Although it’s hardly the only car in this class to not have a folding rear seat back to expand the cargo area – or even a trunk pass-through – it’s still a bit disappointing. And there’s no added under-floor space, either, so “utility” is really not a strong suit here.
But that’s not to say nothing is. In fact, as insinuated up top, there are many reasons for that surmised racing engineer to be amply proud. Despite the car’s rather lackluster full-throttle launch (which might be improved by torturing the driveline in ways I’d rather not), I timed the Quadrifoglio at a blistering 4.35 seconds to 60 mph, punctuated by a neck-snapping surge about 20 feet off the line. Add in the quick steering and fine suspension tuning, and overall dynamics really can’t be faulted. Furthermore, a few of the criticisms leveled may be dismissed by some as merely “personality traits,” others by the limitations imposed by being a compact car. And the interior materials can’t be faulted, either, even for the rather lofty price.

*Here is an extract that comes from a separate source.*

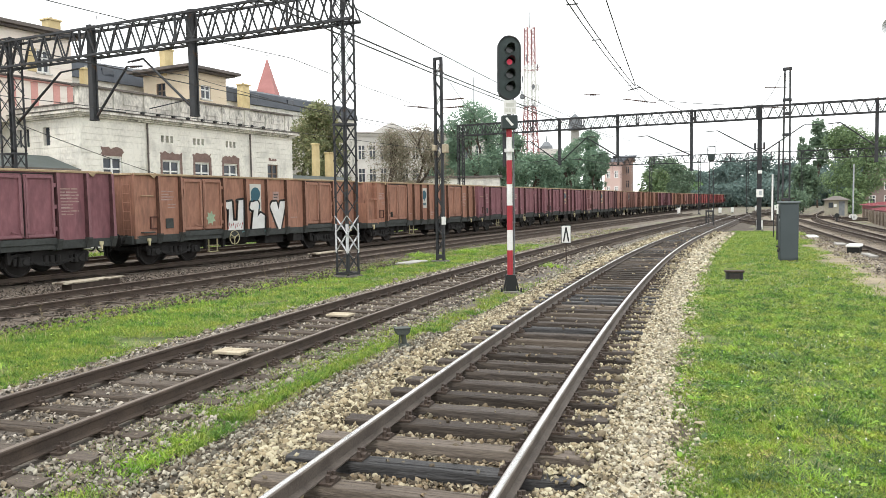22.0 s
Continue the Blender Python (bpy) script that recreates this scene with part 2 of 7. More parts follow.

Which brings up the question of value. Yes, a 72-grand ante is a staggering amount for a car in this class, with our tester’s bottom line of just under $90,000 choke being even more so. But that base price includes a lot of features that are optional elsewhere, and the total a number of items that really aren’t in any way necessary. And when the car in question is quite likely the quickest and most dynamically capable one in its class, well … just about any amount can seemingly be justified.